-- Start Data lines --
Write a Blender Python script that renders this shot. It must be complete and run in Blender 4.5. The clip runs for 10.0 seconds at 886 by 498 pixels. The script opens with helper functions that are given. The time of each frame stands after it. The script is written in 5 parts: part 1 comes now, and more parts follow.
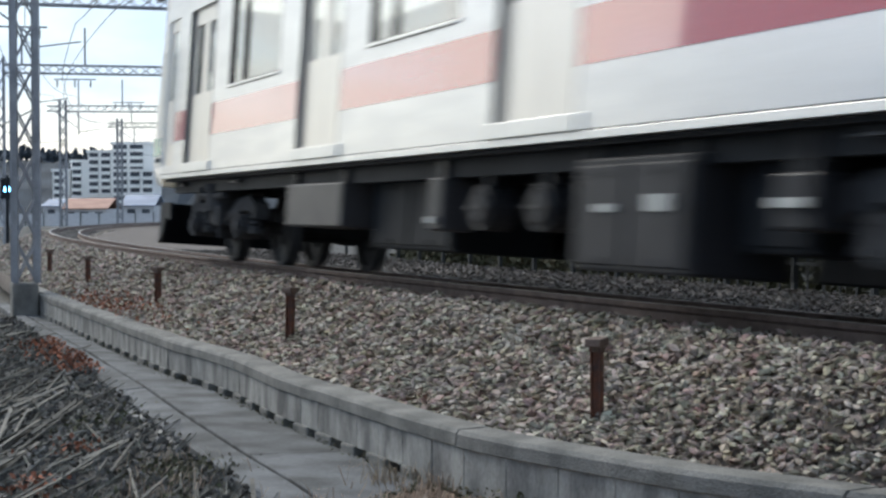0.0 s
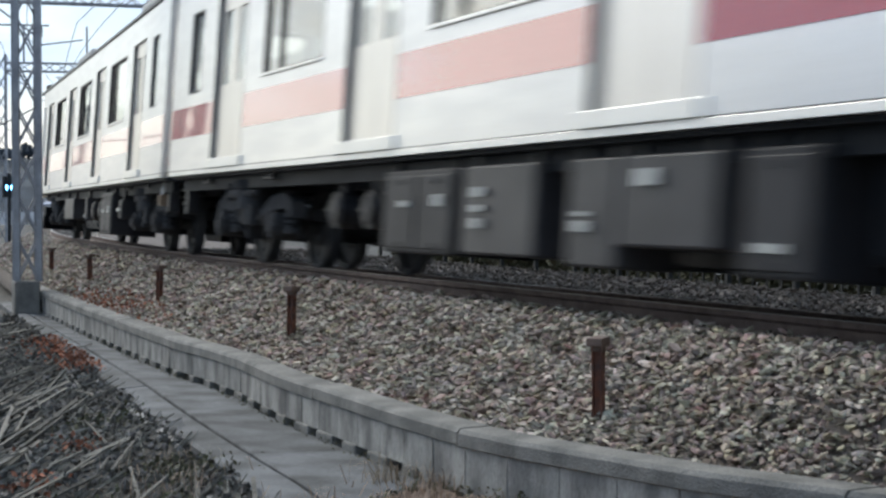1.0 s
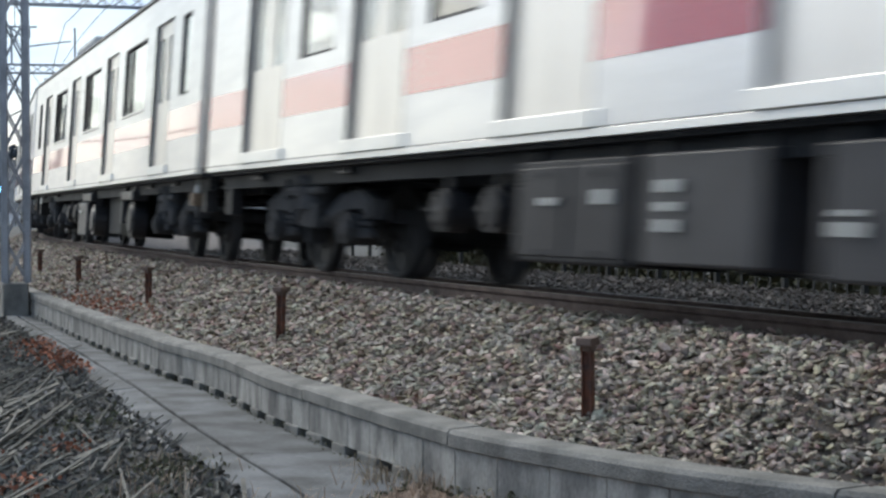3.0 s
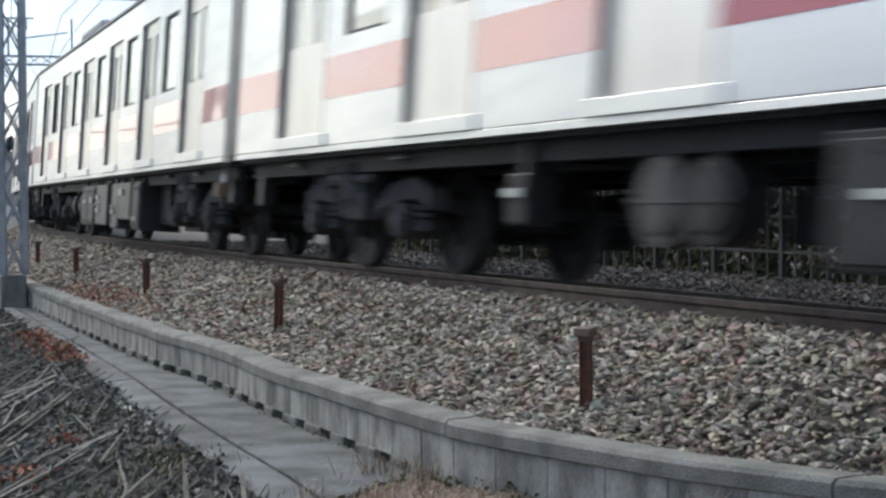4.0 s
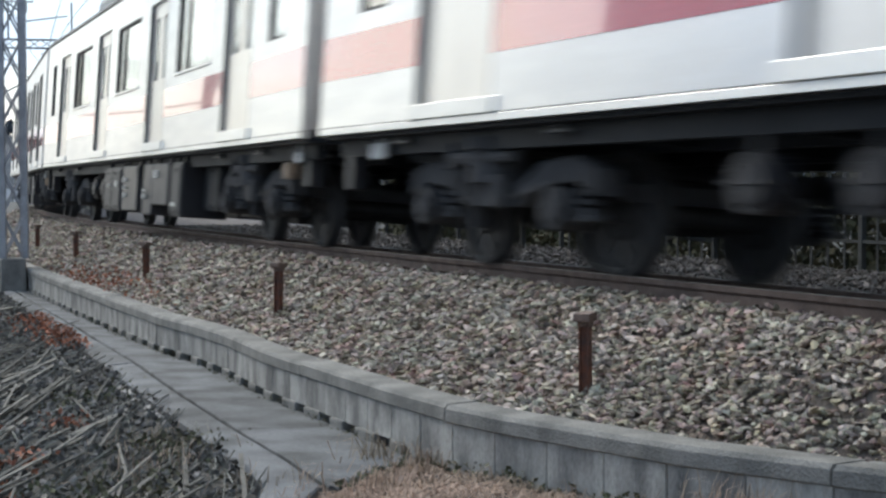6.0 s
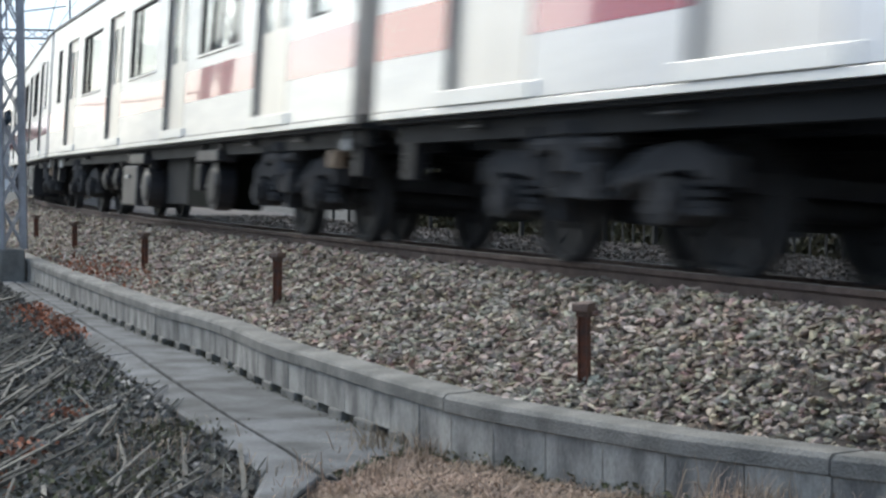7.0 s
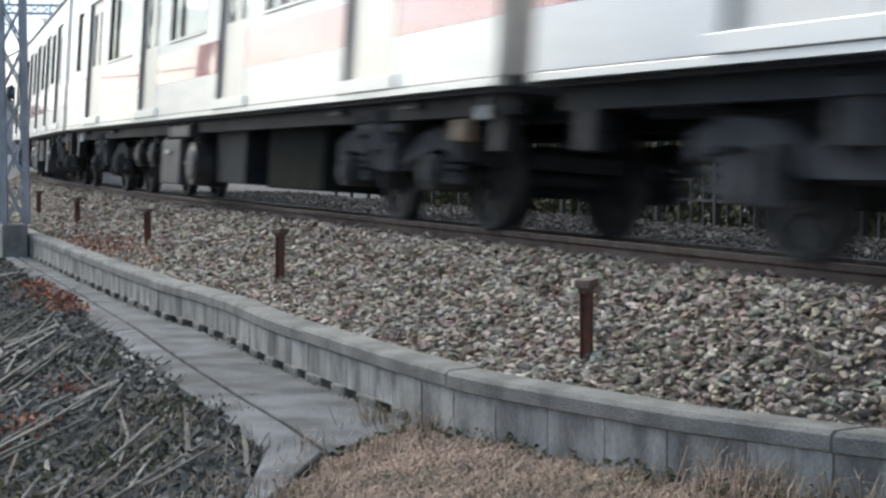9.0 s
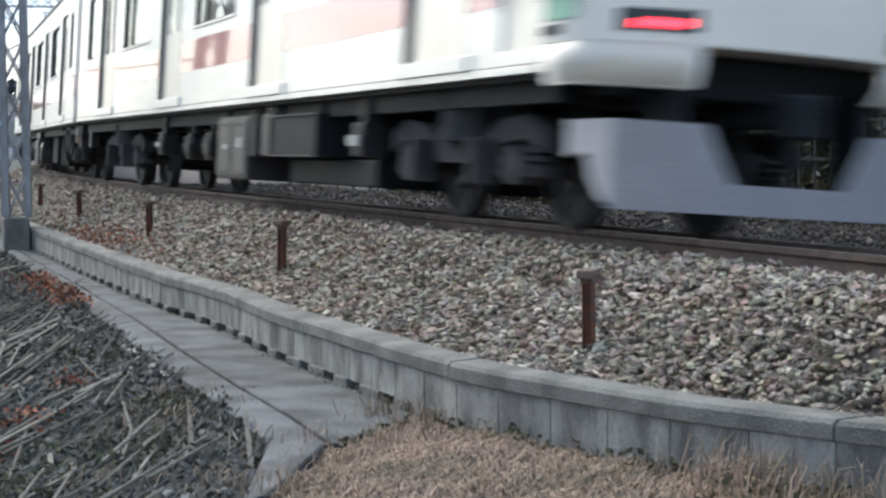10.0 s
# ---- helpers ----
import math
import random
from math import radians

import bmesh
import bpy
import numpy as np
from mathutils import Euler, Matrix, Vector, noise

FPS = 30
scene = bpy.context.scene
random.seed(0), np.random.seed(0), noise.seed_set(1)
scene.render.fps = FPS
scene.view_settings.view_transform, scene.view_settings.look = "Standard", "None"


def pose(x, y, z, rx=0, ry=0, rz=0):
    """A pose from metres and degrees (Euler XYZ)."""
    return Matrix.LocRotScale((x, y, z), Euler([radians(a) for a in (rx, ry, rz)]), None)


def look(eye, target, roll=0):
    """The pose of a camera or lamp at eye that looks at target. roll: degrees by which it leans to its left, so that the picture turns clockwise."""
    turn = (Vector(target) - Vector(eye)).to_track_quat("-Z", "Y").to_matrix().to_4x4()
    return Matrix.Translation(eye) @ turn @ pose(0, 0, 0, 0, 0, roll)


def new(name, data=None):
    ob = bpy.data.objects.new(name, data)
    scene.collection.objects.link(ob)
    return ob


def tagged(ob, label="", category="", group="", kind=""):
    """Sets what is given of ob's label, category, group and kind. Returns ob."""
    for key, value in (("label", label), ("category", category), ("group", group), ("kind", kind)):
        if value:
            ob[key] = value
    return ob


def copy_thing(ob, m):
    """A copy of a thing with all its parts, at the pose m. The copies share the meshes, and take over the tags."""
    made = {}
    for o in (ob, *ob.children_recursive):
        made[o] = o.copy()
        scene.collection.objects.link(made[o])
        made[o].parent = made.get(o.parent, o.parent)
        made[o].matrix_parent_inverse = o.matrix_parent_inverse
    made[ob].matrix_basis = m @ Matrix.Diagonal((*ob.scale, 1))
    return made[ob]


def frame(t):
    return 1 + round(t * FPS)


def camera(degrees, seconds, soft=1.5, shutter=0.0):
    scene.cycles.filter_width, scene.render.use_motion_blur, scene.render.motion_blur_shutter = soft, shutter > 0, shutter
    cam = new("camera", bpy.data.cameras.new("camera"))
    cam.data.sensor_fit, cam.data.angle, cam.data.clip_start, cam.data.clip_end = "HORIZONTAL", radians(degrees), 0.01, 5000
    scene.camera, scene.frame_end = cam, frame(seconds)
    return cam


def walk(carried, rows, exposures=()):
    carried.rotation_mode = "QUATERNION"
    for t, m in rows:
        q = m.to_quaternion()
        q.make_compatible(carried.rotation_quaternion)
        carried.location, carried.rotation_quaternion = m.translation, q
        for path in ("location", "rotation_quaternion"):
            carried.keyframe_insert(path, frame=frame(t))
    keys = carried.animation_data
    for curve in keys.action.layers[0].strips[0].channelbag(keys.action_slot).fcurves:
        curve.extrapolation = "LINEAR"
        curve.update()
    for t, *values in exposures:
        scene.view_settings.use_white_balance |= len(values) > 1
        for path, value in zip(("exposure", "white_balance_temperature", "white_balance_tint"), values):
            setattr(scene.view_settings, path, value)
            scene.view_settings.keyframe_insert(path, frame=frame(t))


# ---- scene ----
# ---------------------------------------------------------------- camera
EYE_Z = 0.604
cam = camera(31.12, 10.0, soft=2.6, shutter=0.5)
# seconds, yaw, pitch, roll of the hand-held camera, which stands in one place
TURNS = [
    (0.0, -0.061, -1.271, 0.156), (0.5, -0.018, -1.321, 0.145), (1.0, 0.0, -1.31, 0.06), (1.5, -0.072, -1.243, 0.127),
    (2.0, -0.031, -1.278, 0.1), (2.5, -0.266, -1.213, 0.09), (4.0, -0.478, -1.634, 0.38), (4.5, -0.47, -1.736, 0.317),
    (5.0, -0.5, -1.891, 0.313), (5.5, -0.462, -2.056, 0.231), (7.0, -0.524, -2.531, 0.239), (7.5, -0.523, -2.813, 0.415),
    (8.0, -0.51, -2.904, 0.392), (8.5, -0.501, -3.155, 0.389), (9.0, -0.426, -3.387, 0.144), (9.5, -0.455, -3.373, 0.253),
    (10.0, -0.376, -3.709, 0.451)]
walk(cam, [(t, pose(0, 0, EYE_Z, 90 + pitch, roll, yaw)) for t, yaw, pitch, roll in TURNS],
     exposures=[(0.0, 0.72, 6500, 6.5), (10.0, 1.08, 6500, 6.5)])

# ---------------------------------------------------------------- world and sun
SUN_ELEVATION, SUN_AZIMUTH = radians(42), radians(320)   # azimuth clockwise from +y
HAZE_ELEVATION = radians(9)
world = bpy.data.worlds.new("world")
scene.world = world
world.use_nodes = True
wn, wl = world.node_tree.nodes, world.node_tree.links
wn.clear()
w_out = wn.new("ShaderNodeOutputWorld")
w_bg = wn.new("ShaderNodeBackground")
w_sky = wn.new("ShaderNodeTexSky")
w_sky.sky_type = "NISHITA"
w_sky.sun_disc = False
w_sky.sun_elevation = SUN_ELEVATION
w_sky.sun_rotation = SUN_AZIMUTH
w_sky.air_density, w_sky.dust_density, w_sky.ozone_density = 1.0, 1.2, 2.0
w_co = wn.new("ShaderNodeTexCoord")
w_map = wn.new("ShaderNodeMapping")
w_map.inputs["Scale"].default_value = (1.6, 1.6, 5.0)
w_noise = wn.new("ShaderNodeTexNoise")
w_noise.inputs["Scale"].default_value = 3.4
w_noise.inputs["Detail"].default_value = 7.0
w_noise.inputs["Roughness"].default_value = 0.55
w_ramp = wn.new("ShaderNodeValToRGB")
w_ramp.color_ramp.elements[0].position = 0.42
w_ramp.color_ramp.elements[0].color = (0.3, 0.3, 0.3, 1)
w_ramp.color_ramp.elements[1].position = 0.60
w_ramp.color_ramp.elements[1].color = (0.95, 0.95, 0.95, 1)
w_mix = wn.new("ShaderNodeMixRGB")
# clouds, brighter and warmer in the haze below the veiled sun
w_dot = wn.new("ShaderNodeVectorMath")
w_dot.operation = "DOT_PRODUCT"
w_dot.inputs[1].default_value = (math.sin(SUN_AZIMUTH) * math.cos(HAZE_ELEVATION), math.cos(SUN_AZIMUTH) * math.cos(HAZE_ELEVATION), math.sin(HAZE_ELEVATION))
w_near = wn.new("ShaderNodeMapRange")
w_near.interpolation_type = "SMOOTHSTEP"
w_near.inputs["From Min"].default_value, w_near.inputs["From Max"].default_value = 0.930, 0.990
w_cloud = wn.new("ShaderNodeMixRGB")
w_cloud.inputs["Color1"].default_value = (4.9, 6.0, 7.9, 1)
w_cloud.inputs["Color2"].default_value = (8.5, 8.2, 7.6, 1)
wl.new(w_co.outputs["Generated"], w_dot.inputs[0])
wl.new(w_dot.outputs["Value"], w_near.inputs["Value"])
wl.new(w_near.outputs["Result"], w_cloud.inputs["Fac"])
wl.new(w_cloud.outputs["Color"], w_mix.inputs["Color2"])
wl.new(w_co.outputs["Generated"], w_map.inputs["Vector"])
wl.new(w_map.outputs["Vector"], w_noise.inputs["Vector"])
wl.new(w_noise.outputs["Fac"], w_ramp.inputs["Fac"])
wl.new(w_ramp.outputs["Color"], w_mix.inputs["Fac"])
wl.new(w_sky.outputs["Color"], w_mix.inputs["Color1"])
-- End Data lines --
- What needs to be done
Return only the stretch of the material above from the line holding "return made[ob]" through the line holding "scene.view_settings.use_white_balance |= len(values)", copied exactly.

- Exercise solution
    return made[ob]


def frame(t):
    return 1 + round(t * FPS)


def camera(degrees, seconds, soft=1.5, shutter=0.0):
    scene.cycles.filter_width, scene.render.use_motion_blur, scene.render.motion_blur_shutter = soft, shutter > 0, shutter
    cam = new("camera", bpy.data.cameras.new("camera"))
    cam.data.sensor_fit, cam.data.angle, cam.data.clip_start, cam.data.clip_end = "HORIZONTAL", radians(degrees), 0.01, 5000
    scene.camera, scene.frame_end = cam, frame(seconds)
    return cam


def walk(carried, rows, exposures=()):
    carried.rotation_mode = "QUATERNION"
    for t, m in rows:
        q = m.to_quaternion()
        q.make_compatible(carried.rotation_quaternion)
        carried.location, carried.rotation_quaternion = m.translation, q
        for path in ("location", "rotation_quaternion"):
            carried.keyframe_insert(path, frame=frame(t))
    keys = carried.animation_data
    for curve in keys.action.layers[0].strips[0].channelbag(keys.action_slot).fcurves:
        curve.extrapolation = "LINEAR"
        curve.update()
    for t, *values in exposures:
        scene.view_settings.use_white_balance |= len(values) > 1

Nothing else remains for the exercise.